* [WHAT YOU HAVE TO DO]: Return the listing below exactly, with the pictures dropped.
^^^^
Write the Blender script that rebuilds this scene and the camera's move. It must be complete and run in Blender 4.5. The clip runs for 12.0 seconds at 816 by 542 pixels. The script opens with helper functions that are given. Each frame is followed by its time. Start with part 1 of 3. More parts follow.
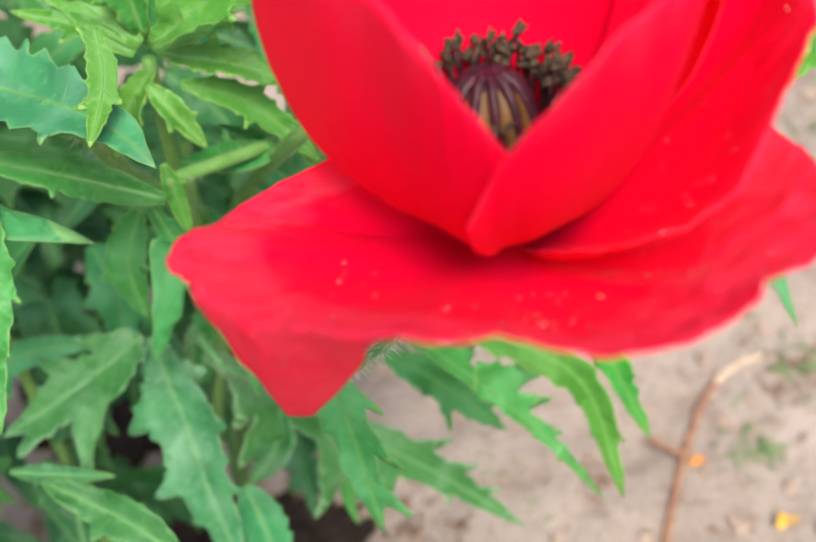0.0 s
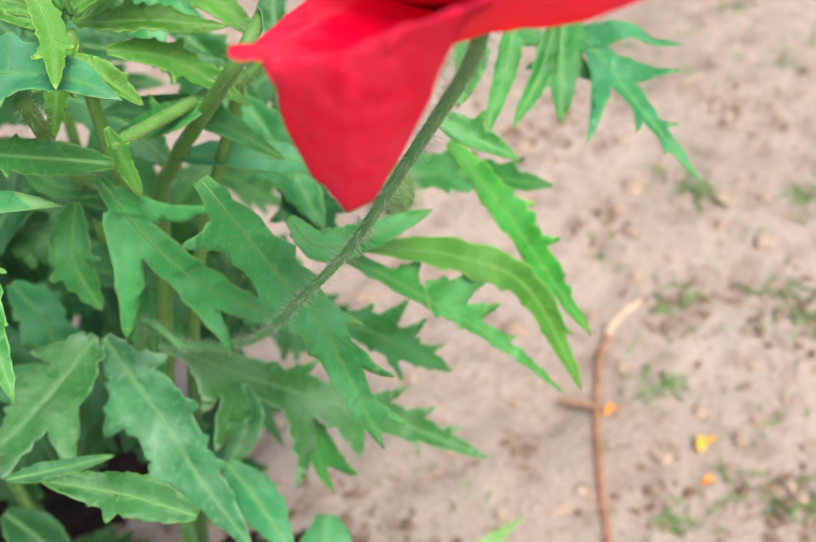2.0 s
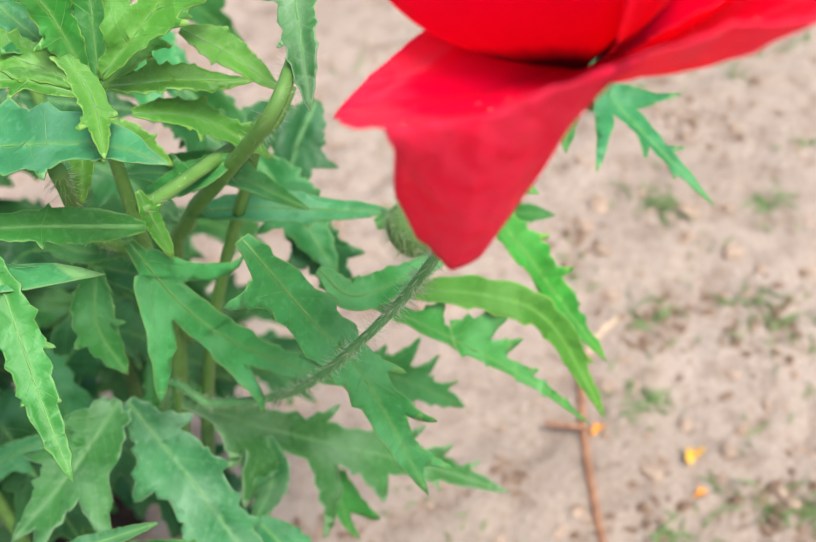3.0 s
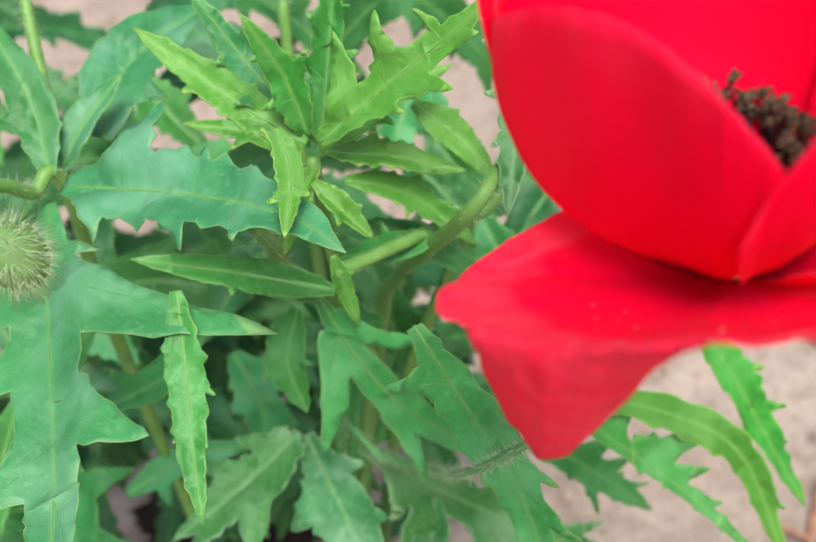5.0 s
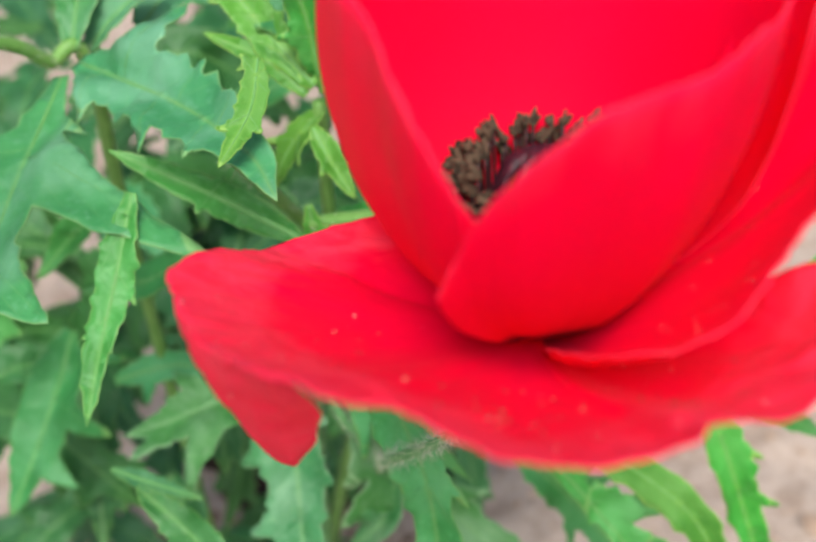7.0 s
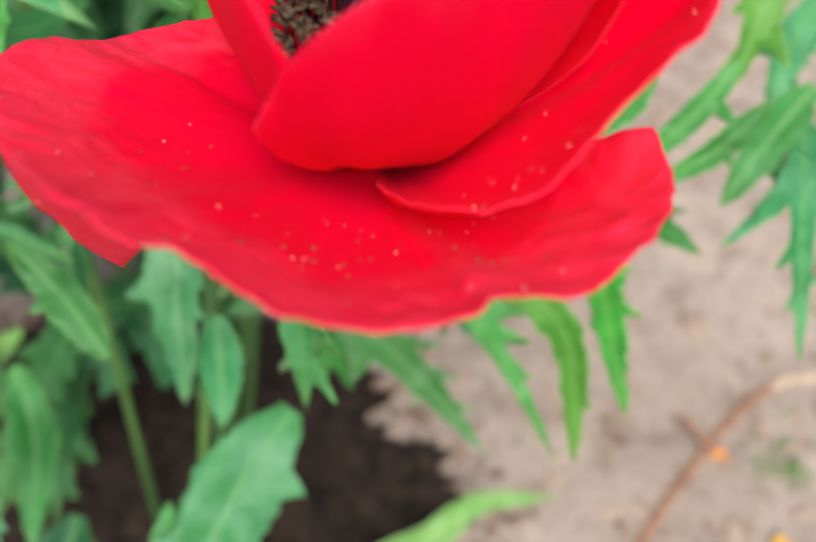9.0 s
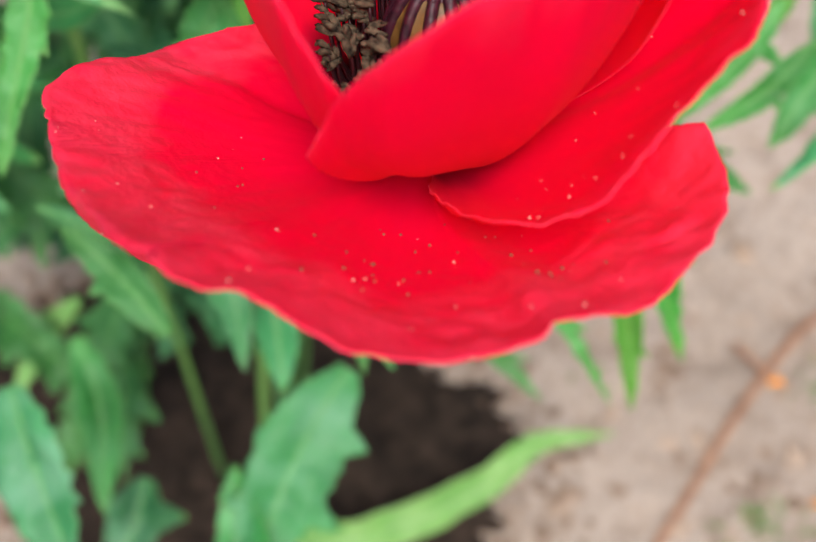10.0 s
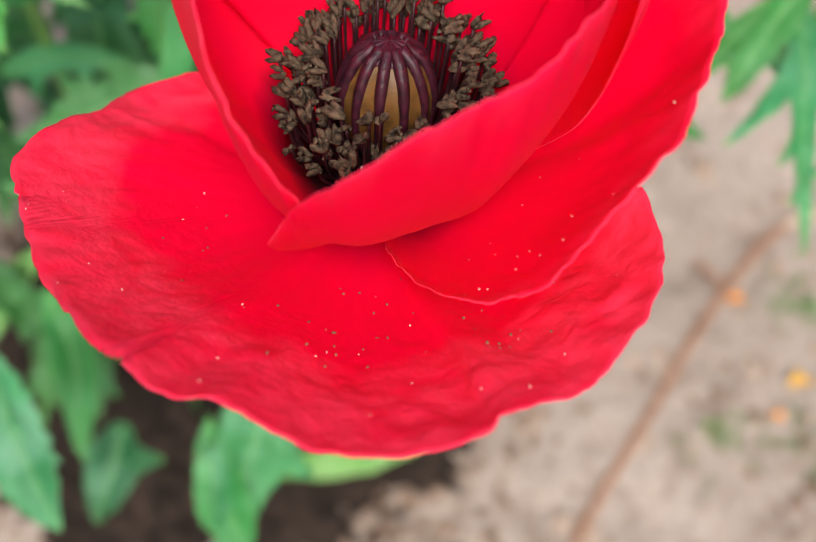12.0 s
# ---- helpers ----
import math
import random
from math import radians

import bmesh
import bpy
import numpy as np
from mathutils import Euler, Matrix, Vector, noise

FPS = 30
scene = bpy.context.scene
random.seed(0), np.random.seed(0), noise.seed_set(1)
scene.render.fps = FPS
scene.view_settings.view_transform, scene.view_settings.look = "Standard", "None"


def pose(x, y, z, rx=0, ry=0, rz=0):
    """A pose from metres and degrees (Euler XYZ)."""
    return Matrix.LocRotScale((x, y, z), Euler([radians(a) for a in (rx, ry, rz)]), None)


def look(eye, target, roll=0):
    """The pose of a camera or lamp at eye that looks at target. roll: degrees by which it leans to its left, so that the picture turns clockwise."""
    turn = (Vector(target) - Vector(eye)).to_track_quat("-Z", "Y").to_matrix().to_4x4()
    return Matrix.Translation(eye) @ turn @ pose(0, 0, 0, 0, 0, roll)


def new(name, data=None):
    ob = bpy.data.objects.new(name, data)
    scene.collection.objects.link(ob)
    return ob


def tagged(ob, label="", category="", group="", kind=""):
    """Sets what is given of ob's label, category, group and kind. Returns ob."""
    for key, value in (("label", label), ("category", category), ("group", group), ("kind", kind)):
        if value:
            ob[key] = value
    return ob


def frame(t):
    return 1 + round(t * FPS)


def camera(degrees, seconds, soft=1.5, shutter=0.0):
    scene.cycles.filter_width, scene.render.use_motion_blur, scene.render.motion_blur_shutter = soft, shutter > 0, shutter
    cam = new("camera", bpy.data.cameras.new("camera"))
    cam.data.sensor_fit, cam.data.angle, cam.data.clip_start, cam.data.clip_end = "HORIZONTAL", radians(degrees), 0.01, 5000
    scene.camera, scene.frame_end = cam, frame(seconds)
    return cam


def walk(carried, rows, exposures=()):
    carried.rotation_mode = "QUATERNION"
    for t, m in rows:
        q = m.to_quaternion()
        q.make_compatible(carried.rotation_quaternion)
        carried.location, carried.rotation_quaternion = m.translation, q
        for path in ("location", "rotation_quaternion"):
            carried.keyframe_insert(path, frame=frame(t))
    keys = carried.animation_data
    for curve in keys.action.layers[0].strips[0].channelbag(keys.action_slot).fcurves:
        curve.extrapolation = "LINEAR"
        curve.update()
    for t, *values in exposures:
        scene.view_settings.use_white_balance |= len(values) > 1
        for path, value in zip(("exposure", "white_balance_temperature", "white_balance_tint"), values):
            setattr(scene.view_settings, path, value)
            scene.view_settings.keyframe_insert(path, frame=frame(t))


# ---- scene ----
cam = camera(38.2, 12.0, soft=1.1)
cam.data.dof.use_dof = True
cam.data.dof.aperture_fstop = 19
# the lens stays focused on the plane through this point, so it racks as the camera turns
cam.data.dof.focus_object = new("focus_point")
cam.data.dof.focus_object.location = (0.1590, 0.1995, 0.7386)
PATH = [
    (0, (0.0402, -0.1278, 0.7400), (0.0508, 0.0705, 0.5151), -5.6),
    (0.5, (0.0351, -0.1435, 0.7392), (0.0557, 0.0673, 0.5267), -4.5),
    (1, (0.0276, -0.1553, 0.7331), (0.0523, 0.0575, 0.5230), -4.5),
    (1.5, (0.0161, -0.1558, 0.7253), (0.0428, 0.0557, 0.5142), -7.6),
    (2, (-0.0013, -0.1618, 0.7254), (0.0519, 0.0391, 0.5090), -10.1),
    (2.5, (-0.0200, -0.1572, 0.7258), (0.0428, 0.0433, 0.5117), -10.6),
    (2.7, (-0.0220, -0.1532, 0.7267), (0.0470, 0.0464, 0.5137), -10.9),
    (4.3, (-0.0214, -0.1289, 0.7520), (0.0322, 0.0674, 0.5316), -14.2),
    (4.5, (-0.0070, -0.1337, 0.7503), (0.0232, 0.0779, 0.5398), -15.2),
    (5, (0.0131, -0.1377, 0.7430), (0.0123, 0.0834, 0.5402), -12.0),
    (5.5, (0.0258, -0.1321, 0.7324), (0.0039, 0.0895, 0.5313), -8.3),
    (6, (0.0362, -0.1295, 0.7299), (0.0001, 0.0878, 0.5262), -6.0),
    (6.5, (0.0533, -0.1304, 0.7303), (0.0073, 0.0847, 0.5264), -5.2),
    (6.7, (0.0662, -0.1285, 0.7288), (0.0154, 0.0863, 0.5257), -5.5),
    (8.3, (0.0739, -0.1127, 0.7384), (0.0455, 0.0814, 0.5114), 5.1),
    (8.5, (0.0747, -0.1137, 0.7362), (0.0470, 0.0735, 0.5035), 5.2),
    (9, (0.0794, -0.1144, 0.7336), (0.0569, 0.0582, 0.4893), 6.1),
    (9.5, (0.0770, -0.1130, 0.7450), (0.0458, 0.0568, 0.4997), 2.2),
    (10, (0.0766, -0.1087, 0.7399), (0.0458, 0.0477, 0.4857), -0.1),
    (10.5, (0.0737, -0.1063, 0.7443), (0.0418, 0.0452, 0.4873), -1.7),
    (11, (0.0750, -0.1044, 0.7464), (0.0503, 0.0399, 0.4845), 0.0),
    (11.5, (0.0758, -0.0991, 0.7535), (0.0543, 0.0436, 0.4905), 0.7),
    (12, (0.0756, -0.0963, 0.7565), (0.0568, 0.0398, 0.4898), 1.1),
]
walk(cam, [(t, look(eye, target, roll)) for t, eye, target, roll in PATH], exposures=[(0, 0.86), (2.7, 0.90), (4.3, 0.80), (6.7, 0.74), (8.3, 0.64), (12, 0.62)])


# ---------------------------------------------------------------- light
world = bpy.data.worlds.new("overcast_sky")
scene.world = world
world.use_nodes = True
wn = world.node_tree.nodes
wl = world.node_tree.links
sky = wn.new("ShaderNodeTexSky")
sky.sky_type = "NISHITA"
sky.sun_disc = False
sky.sun_elevation = radians(60)
sky.sun_rotation = radians(169)
sky.dust_density = 4.0
wl.new(sky.outputs["Color"], wn["Background"].inputs["Color"])
wn["Background"].inputs["Strength"].default_value = 0.10
sun = new("sun", bpy.data.lights.new("sun", "SUN"))
sun.data.energy = 2.5
sun.data.angle = radians(24)
sun.data.color = (1.0, 0.97, 0.93)
sun.matrix_world = look((0.14, -0.47, 0.87), (0, 0, 0))



# ---------------------------------------------------------------- materials
def nodes(name):
    m = bpy.data.materials.new(name)
    m.use_nodes = True
    return m, m.node_tree.nodes, m.node_tree.links, m.node_tree.nodes["Principled BSDF"]


def texture(n, l, kind, scale, detail=4.0, coord=None, **settings):
    t = n.new("ShaderNodeTex" + kind)
    t.inputs["Scale"].default_value = scale
    if "Detail" in t.inputs:
        t.inputs["Detail"].default_value = detail
    if coord is None:
        coord = n.new("ShaderNodeTexCoord").outputs["Object"]
    l.new(coord, t.inputs["Vector"])
    return t


def ramp(n, l, source, stops):
    r = n.new("ShaderNodeValToRGB")
    while len(r.color_ramp.elements) < len(stops):
        r.color_ramp.elements.new(0.5)
    for e, (p, c) in zip(r.color_ramp.elements, stops):
        e.position, e.color = p, (*c, 1)
    l.new(source, r.inputs["Fac"])
    return r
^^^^
* [TASK SOLUTION]:
Write the Blender script that rebuilds this scene and the camera's move. It must be complete and run in Blender 4.5. The clip runs for 12.0 seconds at 816 by 542 pixels. The script opens with helper functions that are given. Each frame is followed by its time. Start with part 1 of 3. More parts follow.
0.0 s
2.0 s
3.0 s
5.0 s
7.0 s
9.0 s
10.0 s
12.0 s
# ---- helpers ----
import math
import random
from math import radians

import bmesh
import bpy
import numpy as np
from mathutils import Euler, Matrix, Vector, noise

FPS = 30
scene = bpy.context.scene
random.seed(0), np.random.seed(0), noise.seed_set(1)
scene.render.fps = FPS
scene.view_settings.view_transform, scene.view_settings.look = "Standard", "None"


def pose(x, y, z, rx=0, ry=0, rz=0):
    """A pose from metres and degrees (Euler XYZ)."""
    return Matrix.LocRotScale((x, y, z), Euler([radians(a) for a in (rx, ry, rz)]), None)


def look(eye, target, roll=0):
    """The pose of a camera or lamp at eye that looks at target. roll: degrees by which it leans to its left, so that the picture turns clockwise."""
    turn = (Vector(target) - Vector(eye)).to_track_quat("-Z", "Y").to_matrix().to_4x4()
    return Matrix.Translation(eye) @ turn @ pose(0, 0, 0, 0, 0, roll)


def new(name, data=None):
    ob = bpy.data.objects.new(name, data)
    scene.collection.objects.link(ob)
    return ob


def tagged(ob, label="", category="", group="", kind=""):
    """Sets what is given of ob's label, category, group and kind. Returns ob."""
    for key, value in (("label", label), ("category", category), ("group", group), ("kind", kind)):
        if value:
            ob[key] = value
    return ob


def frame(t):
    return 1 + round(t * FPS)


def camera(degrees, seconds, soft=1.5, shutter=0.0):
    scene.cycles.filter_width, scene.render.use_motion_blur, scene.render.motion_blur_shutter = soft, shutter > 0, shutter
    cam = new("camera", bpy.data.cameras.new("camera"))
    cam.data.sensor_fit, cam.data.angle, cam.data.clip_start, cam.data.clip_end = "HORIZONTAL", radians(degrees), 0.01, 5000
    scene.camera, scene.frame_end = cam, frame(seconds)
    return cam


def walk(carried, rows, exposures=()):
    carried.rotation_mode = "QUATERNION"
    for t, m in rows:
        q = m.to_quaternion()
        q.make_compatible(carried.rotation_quaternion)
        carried.location, carried.rotation_quaternion = m.translation, q
        for path in ("location", "rotation_quaternion"):
            carried.keyframe_insert(path, frame=frame(t))
    keys = carried.animation_data
    for curve in keys.action.layers[0].strips[0].channelbag(keys.action_slot).fcurves:
        curve.extrapolation = "LINEAR"
        curve.update()
    for t, *values in exposures:
        scene.view_settings.use_white_balance |= len(values) > 1
        for path, value in zip(("exposure", "white_balance_temperature", "white_balance_tint"), values):
            setattr(scene.view_settings, path, value)
            scene.view_settings.keyframe_insert(path, frame=frame(t))


# ---- scene ----
cam = camera(38.2, 12.0, soft=1.1)
cam.data.dof.use_dof = True
cam.data.dof.aperture_fstop = 19
# the lens stays focused on the plane through this point, so it racks as the camera turns
cam.data.dof.focus_object = new("focus_point")
cam.data.dof.focus_object.location = (0.1590, 0.1995, 0.7386)
PATH = [
    (0, (0.0402, -0.1278, 0.7400), (0.0508, 0.0705, 0.5151), -5.6),
    (0.5, (0.0351, -0.1435, 0.7392), (0.0557, 0.0673, 0.5267), -4.5),
    (1, (0.0276, -0.1553, 0.7331), (0.0523, 0.0575, 0.5230), -4.5),
    (1.5, (0.0161, -0.1558, 0.7253), (0.0428, 0.0557, 0.5142), -7.6),
    (2, (-0.0013, -0.1618, 0.7254), (0.0519, 0.0391, 0.5090), -10.1),
    (2.5, (-0.0200, -0.1572, 0.7258), (0.0428, 0.0433, 0.5117), -10.6),
    (2.7, (-0.0220, -0.1532, 0.7267), (0.0470, 0.0464, 0.5137), -10.9),
    (4.3, (-0.0214, -0.1289, 0.7520), (0.0322, 0.0674, 0.5316), -14.2),
    (4.5, (-0.0070, -0.1337, 0.7503), (0.0232, 0.0779, 0.5398), -15.2),
    (5, (0.0131, -0.1377, 0.7430), (0.0123, 0.0834, 0.5402), -12.0),
    (5.5, (0.0258, -0.1321, 0.7324), (0.0039, 0.0895, 0.5313), -8.3),
    (6, (0.0362, -0.1295, 0.7299), (0.0001, 0.0878, 0.5262), -6.0),
    (6.5, (0.0533, -0.1304, 0.7303), (0.0073, 0.0847, 0.5264), -5.2),
    (6.7, (0.0662, -0.1285, 0.7288), (0.0154, 0.0863, 0.5257), -5.5),
    (8.3, (0.0739, -0.1127, 0.7384), (0.0455, 0.0814, 0.5114), 5.1),
    (8.5, (0.0747, -0.1137, 0.7362), (0.0470, 0.0735, 0.5035), 5.2),
    (9, (0.0794, -0.1144, 0.7336), (0.0569, 0.0582, 0.4893), 6.1),
    (9.5, (0.0770, -0.1130, 0.7450), (0.0458, 0.0568, 0.4997), 2.2),
    (10, (0.0766, -0.1087, 0.7399), (0.0458, 0.0477, 0.4857), -0.1),
    (10.5, (0.0737, -0.1063, 0.7443), (0.0418, 0.0452, 0.4873), -1.7),
    (11, (0.0750, -0.1044, 0.7464), (0.0503, 0.0399, 0.4845), 0.0),
    (11.5, (0.0758, -0.0991, 0.7535), (0.0543, 0.0436, 0.4905), 0.7),
    (12, (0.0756, -0.0963, 0.7565), (0.0568, 0.0398, 0.4898), 1.1),
]
walk(cam, [(t, look(eye, target, roll)) for t, eye, target, roll in PATH], exposures=[(0, 0.86), (2.7, 0.90), (4.3, 0.80), (6.7, 0.74), (8.3, 0.64), (12, 0.62)])


# ---------------------------------------------------------------- light
world = bpy.data.worlds.new("overcast_sky")
scene.world = world
world.use_nodes = True
wn = world.node_tree.nodes
wl = world.node_tree.links
sky = wn.new("ShaderNodeTexSky")
sky.sky_type = "NISHITA"
sky.sun_disc = False
sky.sun_elevation = radians(60)
sky.sun_rotation = radians(169)
sky.dust_density = 4.0
wl.new(sky.outputs["Color"], wn["Background"].inputs["Color"])
wn["Background"].inputs["Strength"].default_value = 0.10
sun = new("sun", bpy.data.lights.new("sun", "SUN"))
sun.data.energy = 2.5
sun.data.angle = radians(24)
sun.data.color = (1.0, 0.97, 0.93)
sun.matrix_world = look((0.14, -0.47, 0.87), (0, 0, 0))



# ---------------------------------------------------------------- materials
def nodes(name):
    m = bpy.data.materials.new(name)
    m.use_nodes = True
    return m, m.node_tree.nodes, m.node_tree.links, m.node_tree.nodes["Principled BSDF"]


def texture(n, l, kind, scale, detail=4.0, coord=None, **settings):
    t = n.new("ShaderNodeTex" + kind)
    t.inputs["Scale"].default_value = scale
    if "Detail" in t.inputs:
        t.inputs["Detail"].default_value = detail
    if coord is None:
        coord = n.new("ShaderNodeTexCoord").outputs["Object"]
    l.new(coord, t.inputs["Vector"])
    return t


def ramp(n, l, source, stops):
    r = n.new("ShaderNodeValToRGB")
    while len(r.color_ramp.elements) < len(stops):
        r.color_ramp.elements.new(0.5)
    for e, (p, c) in zip(r.color_ramp.elements, stops):
        e.position, e.color = p, (*c, 1)
    l.new(source, r.inputs["Fac"])
    return r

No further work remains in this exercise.